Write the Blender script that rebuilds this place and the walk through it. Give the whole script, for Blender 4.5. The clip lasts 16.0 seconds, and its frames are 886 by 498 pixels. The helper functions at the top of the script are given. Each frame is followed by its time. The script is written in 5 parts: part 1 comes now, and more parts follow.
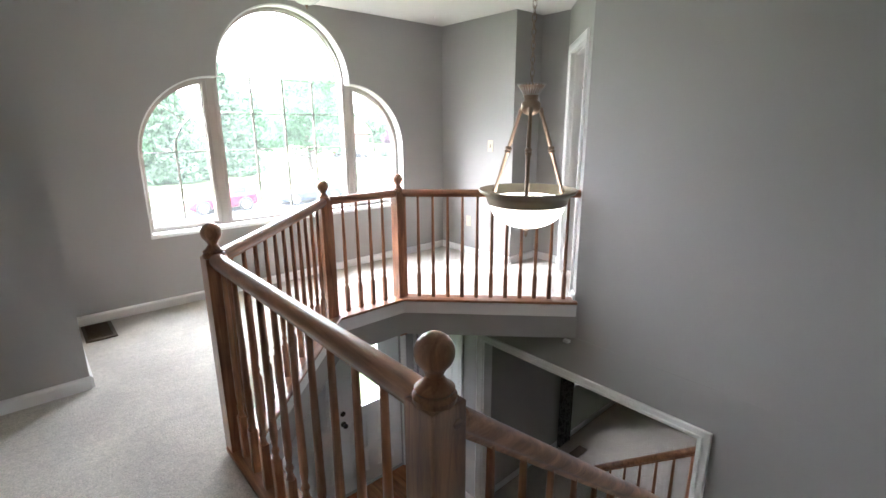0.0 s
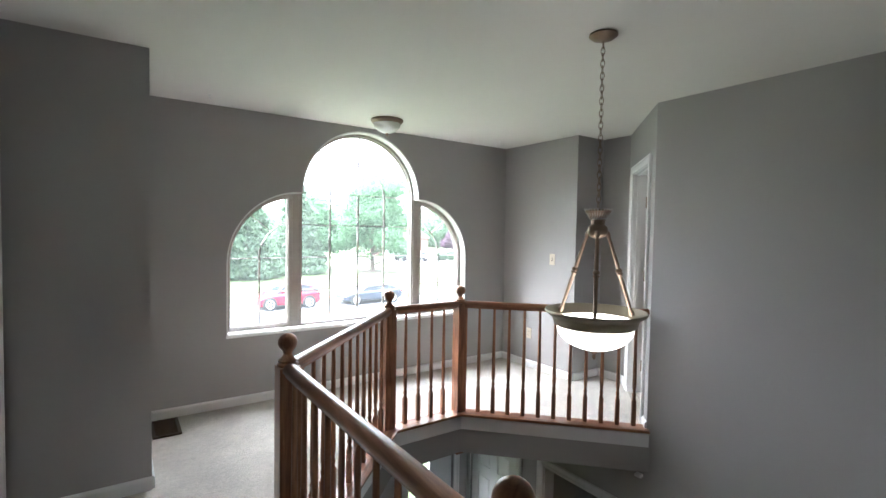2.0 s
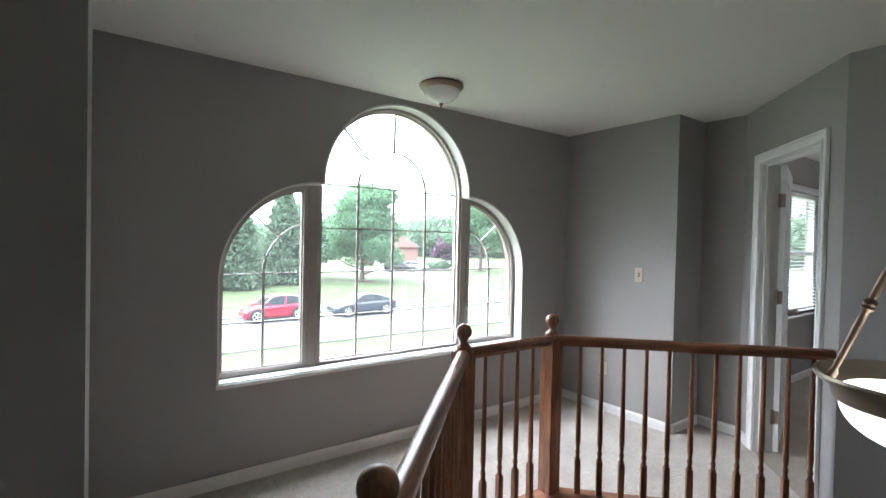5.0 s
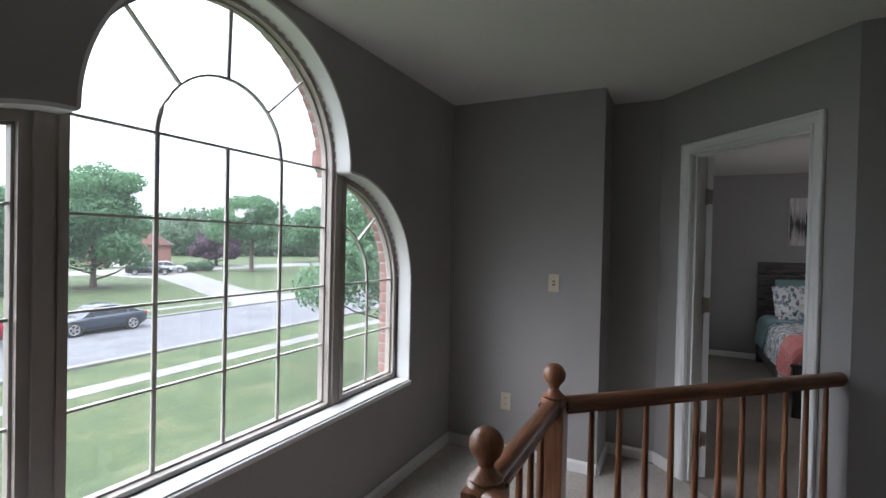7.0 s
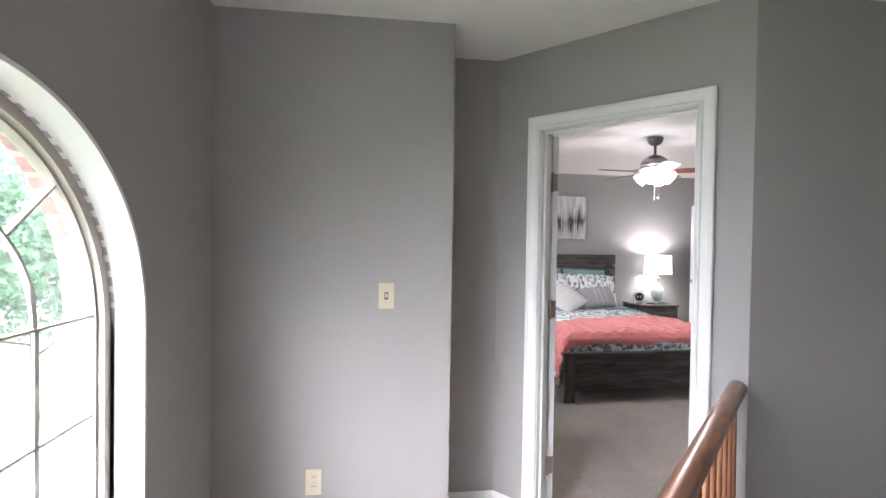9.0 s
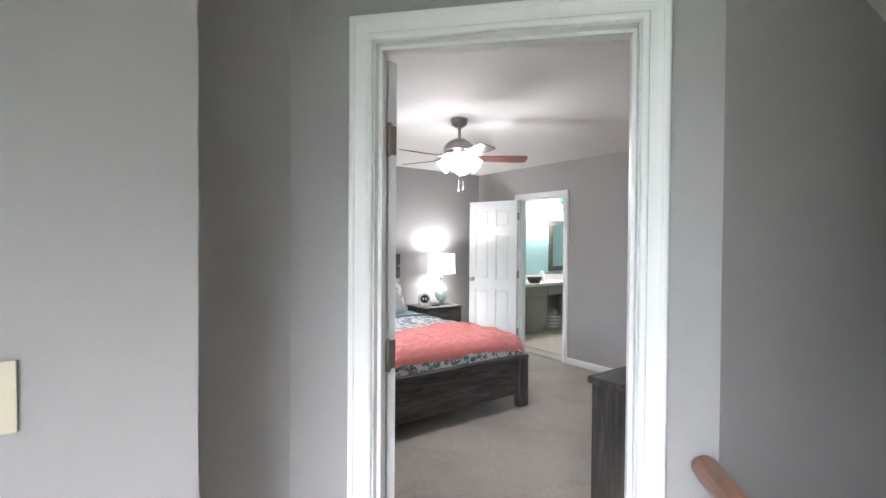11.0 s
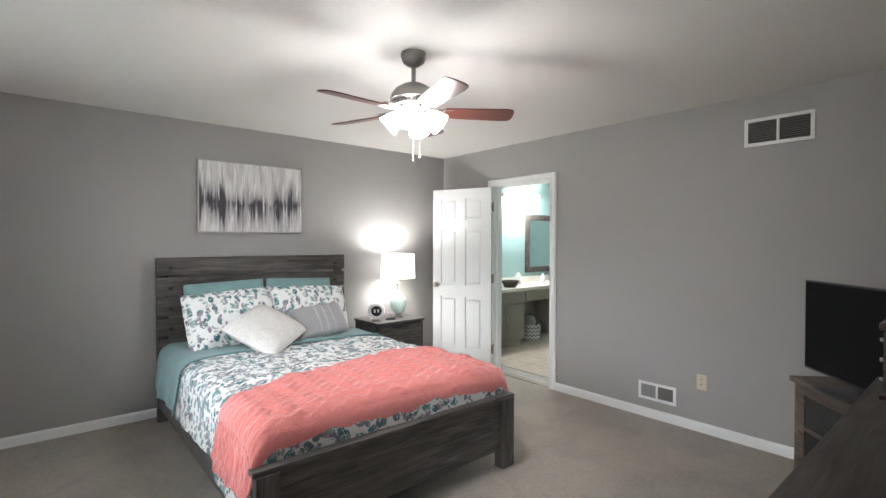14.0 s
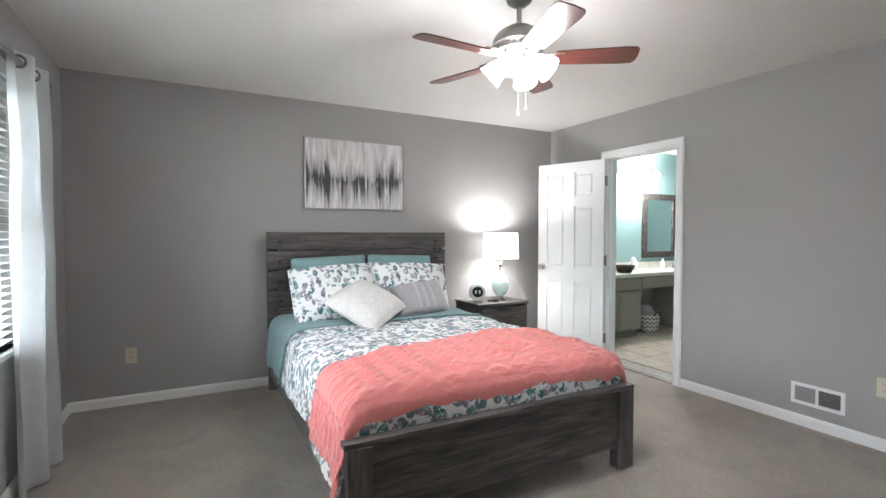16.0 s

• _Brief_: Skip every picture and transcribe the data above exactly.

• _Output of the task_:
Write the Blender script that rebuilds this place and the walk through it. Give the whole script, for Blender 4.5. The clip lasts 16.0 seconds, and its frames are 886 by 498 pixels. The helper functions at the top of the script are given. Each frame is followed by its time. The script is written in 5 parts: part 1 comes now, and more parts follow.
0.0 s
2.0 s
5.0 s
7.0 s
9.0 s
11.0 s
14.0 s
16.0 s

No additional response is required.